El despliegue de miles de militares de la Guardia Nacional y de 700 marines ordenado por el presidente Donald Trump para “proteger a los agentes federales de inmigración y los edificios” de Los Ángeles y otras ciudades de California ha reavivado un debate casi centenario sobre los límites del poder ejecutivo y la intervención militar en la seguridad interior de Estados Unidos.
No es ningún secreto que Trump admira a líderes como Vladimir Putin o a los jeques de los países del Golfo porque no tienen que rendir cuentas a nadie ni tienen el control parlamentario que puede frenar sus iniciativas. Es más, existe una secreta admiración hacia el régimen de los ayatolás iraníes. Esa es la razón por la que este segundo gobierno de Trump es el de la “venganza” y la de la toma del poder total por la fuerza de los hechos. ¿Cuántos cientos de miles de rotuladores con la punta gorda ha gastado ya en firmar órdenes ejecutivas?

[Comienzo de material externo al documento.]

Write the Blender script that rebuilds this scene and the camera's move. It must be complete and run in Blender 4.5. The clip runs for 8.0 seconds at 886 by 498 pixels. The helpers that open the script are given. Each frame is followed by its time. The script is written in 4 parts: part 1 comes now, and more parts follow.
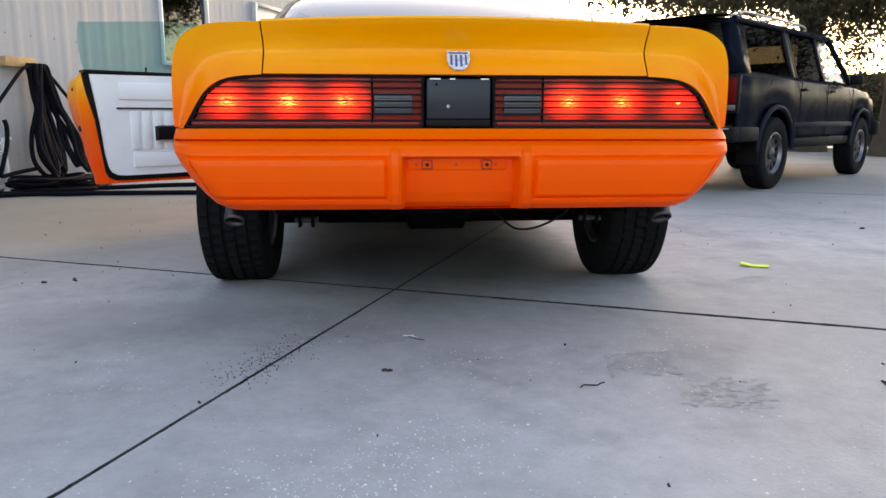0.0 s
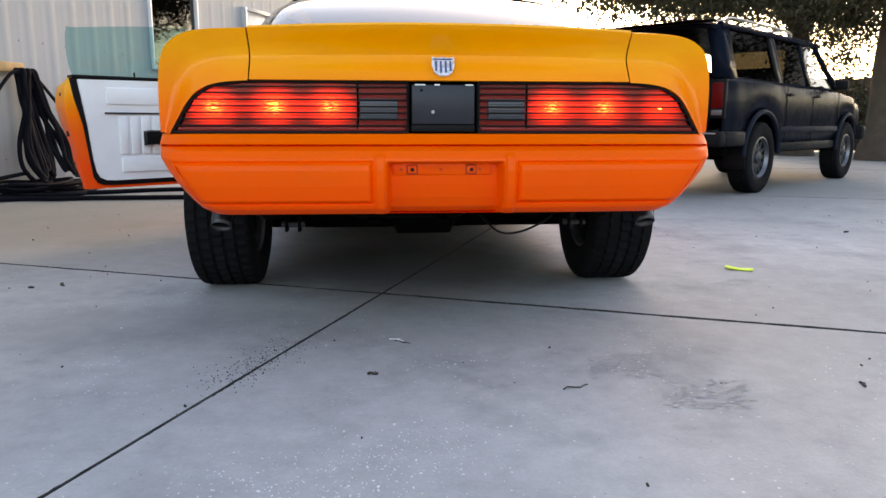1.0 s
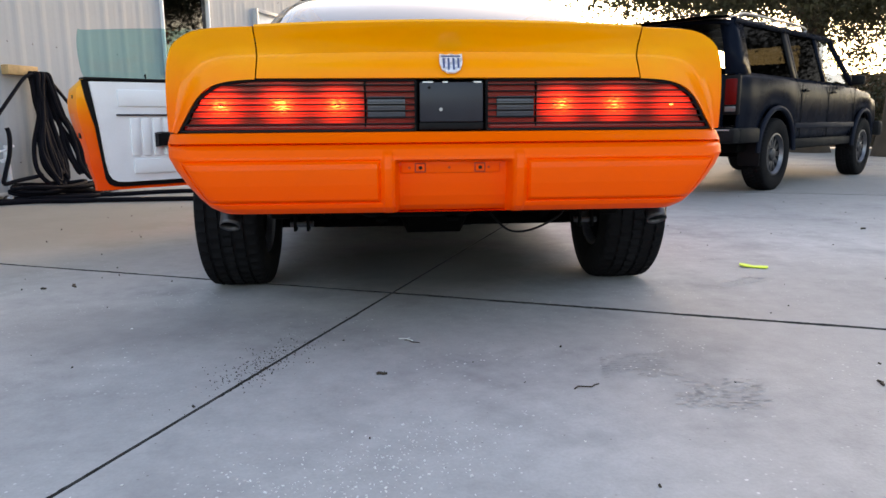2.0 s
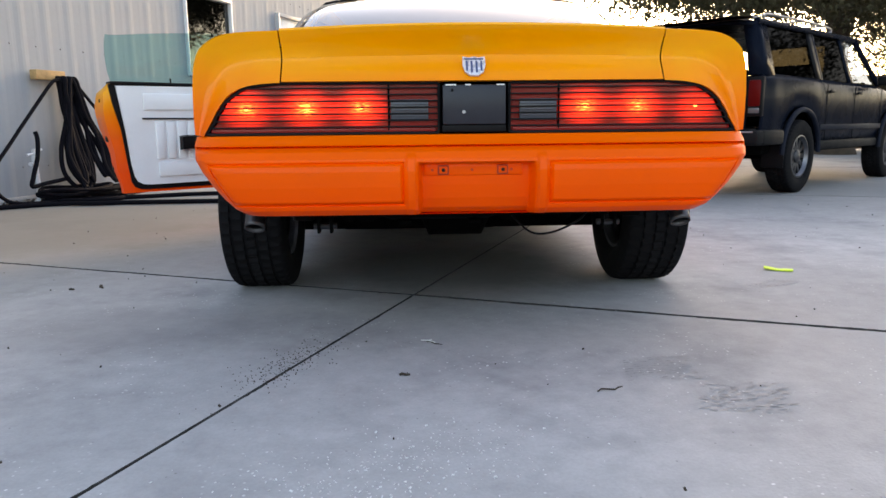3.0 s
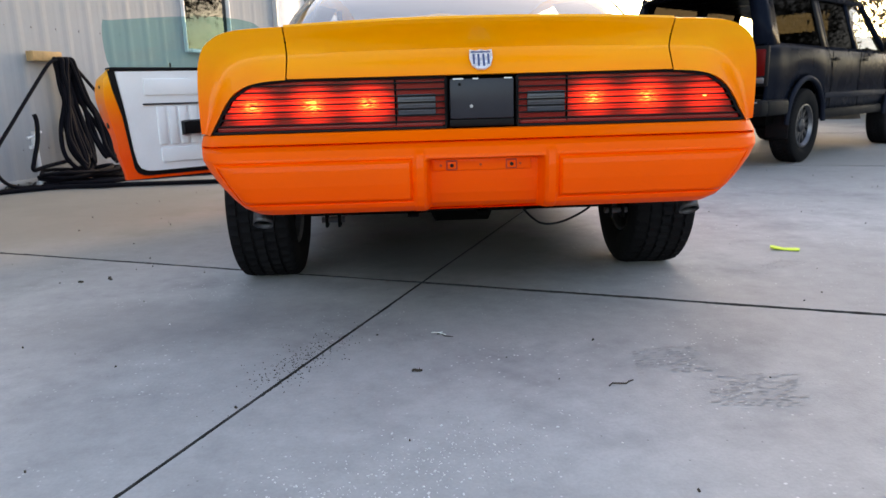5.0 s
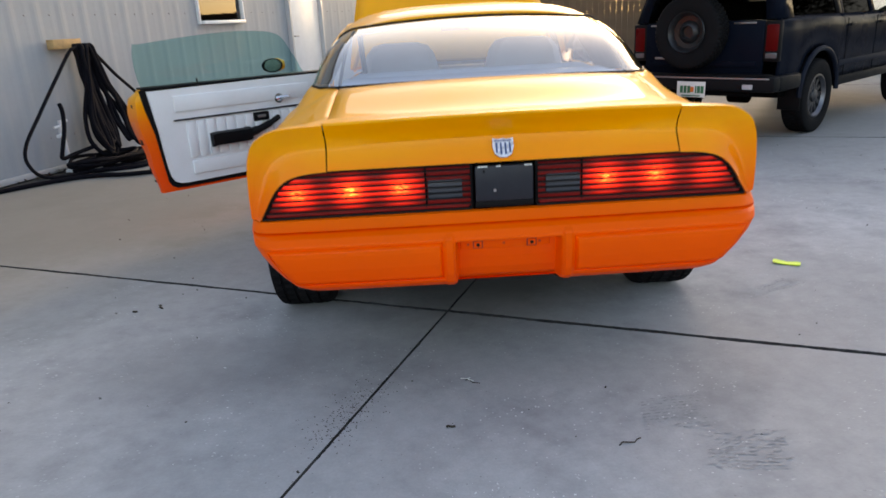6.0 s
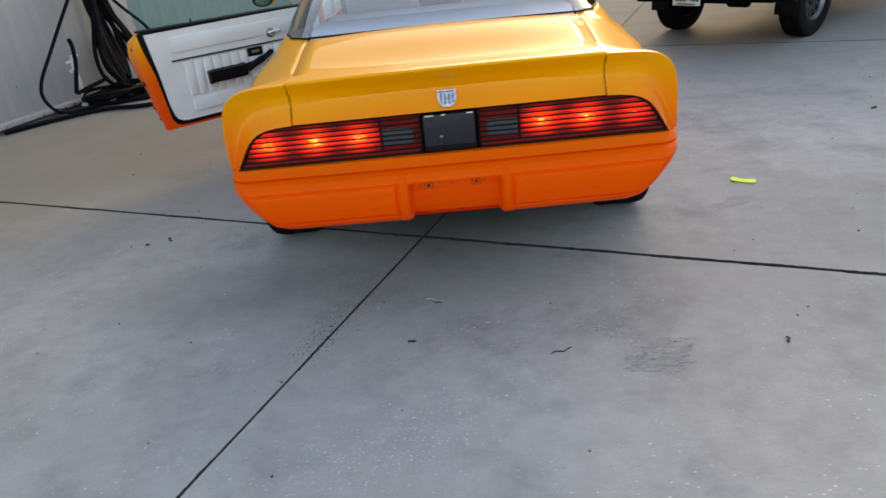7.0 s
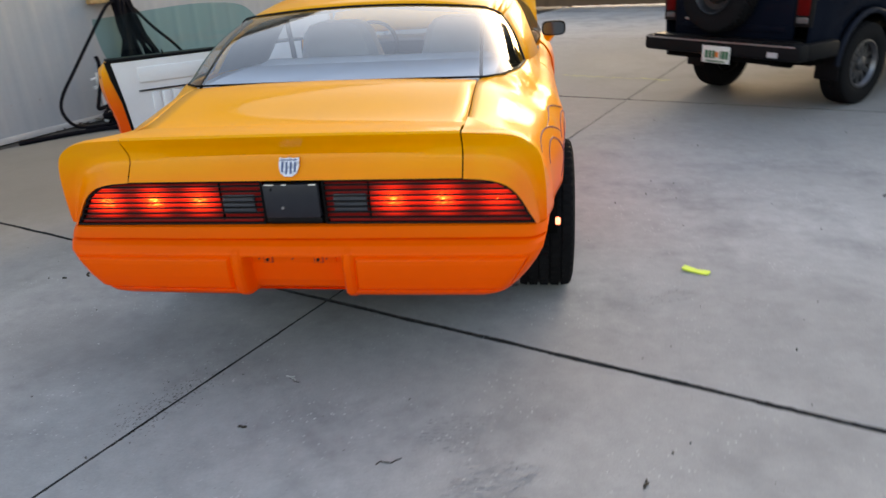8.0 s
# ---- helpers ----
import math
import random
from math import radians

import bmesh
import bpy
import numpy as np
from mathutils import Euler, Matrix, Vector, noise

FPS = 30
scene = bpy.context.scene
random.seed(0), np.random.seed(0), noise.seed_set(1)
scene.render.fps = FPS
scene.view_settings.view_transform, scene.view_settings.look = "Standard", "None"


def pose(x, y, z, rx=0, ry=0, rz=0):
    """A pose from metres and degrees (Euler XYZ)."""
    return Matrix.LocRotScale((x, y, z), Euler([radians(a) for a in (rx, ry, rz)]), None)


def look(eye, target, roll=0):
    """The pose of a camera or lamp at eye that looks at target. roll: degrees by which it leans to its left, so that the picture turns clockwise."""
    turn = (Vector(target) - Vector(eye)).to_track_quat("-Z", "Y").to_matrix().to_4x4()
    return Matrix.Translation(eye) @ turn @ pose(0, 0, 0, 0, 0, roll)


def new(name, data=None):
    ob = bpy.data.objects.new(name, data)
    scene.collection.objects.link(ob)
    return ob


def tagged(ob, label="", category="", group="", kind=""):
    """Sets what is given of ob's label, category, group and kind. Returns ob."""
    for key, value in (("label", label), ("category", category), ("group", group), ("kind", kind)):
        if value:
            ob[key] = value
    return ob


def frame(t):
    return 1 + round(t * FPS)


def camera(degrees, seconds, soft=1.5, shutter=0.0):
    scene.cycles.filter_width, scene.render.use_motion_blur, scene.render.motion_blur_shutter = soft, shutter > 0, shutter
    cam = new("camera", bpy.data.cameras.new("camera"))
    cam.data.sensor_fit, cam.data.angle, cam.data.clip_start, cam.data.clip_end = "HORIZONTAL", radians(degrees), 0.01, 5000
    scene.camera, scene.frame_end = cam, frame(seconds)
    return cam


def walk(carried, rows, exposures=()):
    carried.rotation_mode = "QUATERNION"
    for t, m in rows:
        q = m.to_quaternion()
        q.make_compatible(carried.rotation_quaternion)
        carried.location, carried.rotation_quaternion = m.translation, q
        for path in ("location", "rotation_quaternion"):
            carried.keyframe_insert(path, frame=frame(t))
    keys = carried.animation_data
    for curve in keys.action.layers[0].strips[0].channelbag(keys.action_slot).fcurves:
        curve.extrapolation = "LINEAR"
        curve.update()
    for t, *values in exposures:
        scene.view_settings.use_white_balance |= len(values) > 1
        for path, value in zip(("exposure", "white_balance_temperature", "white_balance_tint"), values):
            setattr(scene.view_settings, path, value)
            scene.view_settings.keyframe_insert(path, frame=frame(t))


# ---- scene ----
cam = camera(64.6, 8.0, shutter=0.4)
PATH = [
    (0, (-0.213, -2.158, 0.722), (-0.062, -0.198, 0.355), 0.1),
    (0.5, (-0.203, -2.179, 0.725), (-0.049, -0.22, 0.355), 1.3),
    (1, (-0.195, -2.18, 0.725), (-0.02, -0.219, 0.37), 0.1),
    (1.5, (-0.18, -2.162, 0.719), (-0.018, -0.2, 0.364), -0.2),
    (3, (-0.193, -2.171, 0.717), (-0.109, -0.203, 0.37), -0.6),
    (3.5, (-0.198, -2.172, 0.717), (-0.13, -0.202, 0.378), -0.7),
    (4, (-0.195, -2.164, 0.715), (-0.14, -0.195, 0.369), -1.3),
    (4.5, (-0.197, -2.163, 0.713), (-0.129, -0.193, 0.375), -1.3),
    (5.8, (-0.255, -2.147, 1.186), (-0.172, -0.252, 0.554), -2.0),
    (6, (-0.256, -2.271, 1.302), (-0.222, -0.371, 0.681), -3.1),
    (6.5, (-0.228, -2.507, 1.49), (-0.15, -0.635, 0.789), -0.9),
    (7, (0.019, -2.551, 1.506), (-0.046, -0.747, 0.644), -6.1),
    (7.5, (0.445, -2.447, 1.538), (0.339, -0.639, 0.69), -6.3),
    (8, (0.836, -2.158, 1.524), (0.556, -0.337, 0.745), -3.4),
]
walk(cam, [(t, look(eye, target, roll)) for t, eye, target, roll in PATH], [(0.0, 2.21, 8300, 17), (4.6, 2.21, 8300, 17), (5.9, 1.93, 8200, 16), (6.5, 1.74, 8600, 17), (7.0, 1.80, 8800, 14), (7.5, 1.86, 8800, 14), (8.0, 1.86, 8800, 15)])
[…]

Trump apoyó su decisión de desplegar tropas en una breve disposición del código federal que autoriza al presidente a desplegar exclusivamente a la Guardia Nacional (no a las tropas en servicio activo) para sofocar un “peligro de rebelión” o asegurar la ejecución de las leyes cuando las “fuerzas regulares” resulten insuficientes. Aunque la orden no califica expresamente las protestas como “rebelión”, su texto sugiere que los disturbios podrían evolucionar hacia esa amenaza.
Este recurso contrasta con la más conocida Ley de Insurrección de 1807, que faculta al presidente a emplear tropas federales para reprimir violencia doméstica o conspiraciones que socaven los derechos constitucionales. Hasta ahora, Trump ha eludido invocar este instrumento más contundente.
Prestigiosos juristas de las universidades de Houston y Georgetown señalan con claridad que la justificación oficial parece “un pretexto motivado por la política más que por necesidades concretas”. Advierten que, en caso de enfrentamientos entre la Guardia y manifestantes, la Casa Blanca podría aprovechar el caos para invocar la Ley de Insurrección y traer a las fuerzas armadas en activo a las calles, ampliando así el alcance militar contra ciudadanos.
Ex asesores legales de la Casa Blanca bajo presidencias republicanas denuncian que desplegar sin el aval del gobernador no es inaudito, aunque los ejemplos más recientes datan de 1965, cuando Lyndon Johnson envió tropas para proteger a manifestantes por los derechos civiles en Alabama.
Gavin Newsom, gobernador de California, calificó el despliegue de “ilegal” y anunció una demanda contra el Ejecutivo federal. “Es un abuso de poder: tendencias autoritarias, ego y mando y control”, denunció en MSNBC. Gobernadores demócratas de todo el país respaldaron su reproche en una carta conjunta, advirtiendo del “alarmante abuso de poder” que supone confrontar a militares con manifestantes.
Por su parte, Trump aseguró haber advertido personalmente a Newsom: “Le dije que tenía que encargarse de esto; si no, enviaría a las tropas”. Aun así, el mandatario insistió en sus mensajes en redes de que Los Ángeles “se ve muy mal” y reclamó mano dura contra los “insurrectos”.
Sin embargo, lo que está claro es que militarizar la calle al más puro estilo Putin es peligroso para la libertad y la democracia. El temor es que la mera presencia de soldados, aunque bajo mandato limitado, agrave la tensión y genere un círculo regresivo: más disturbios, más tropas, nuevas urgencias para invocar poderes extraordinarios. Es decir, una toma del poder absoluto que tanto añora Donald Trump.
Asimismo, se examina si los guardias nacionales han acompañado a funcionarios de inmigración más allá de sus cuarteles, lo que interpretan como un uso proactivo de la fuerza para reforzar operaciones migratorias.
El conflicto recuerda dos episodios clave: la intervención de Eisenhower en Little Rock (1957) y los envíos de Johnson en 1965. Tras el huracán Katrina (2005), la negativa de George W. Bush a desplegar la Guardia Nacional sin el visto bueno estatal derivó en una enmienda del Congreso (2007), que se derogó un año después ante la oposición masiva de gobernadores y juristas, devolviendo la ley a su redacción original.
El pulso entre la Casa Blanca y California marcará un hito judicial sobre los alcances presidenciales de despliegue militar interno. Mientras Trump advierte que “las tropas están en alerta máxima” y no descarta enviar marines, el litigio que presenta Newsom podría fijar límites definitivos: ¿resguarda la Guardia Nacional edificios federales o se convierte en una fuerza de choque contra el disenso civil? La respuesta definirá el equilibrio entre seguridad y libertades en la América del siglo XXI.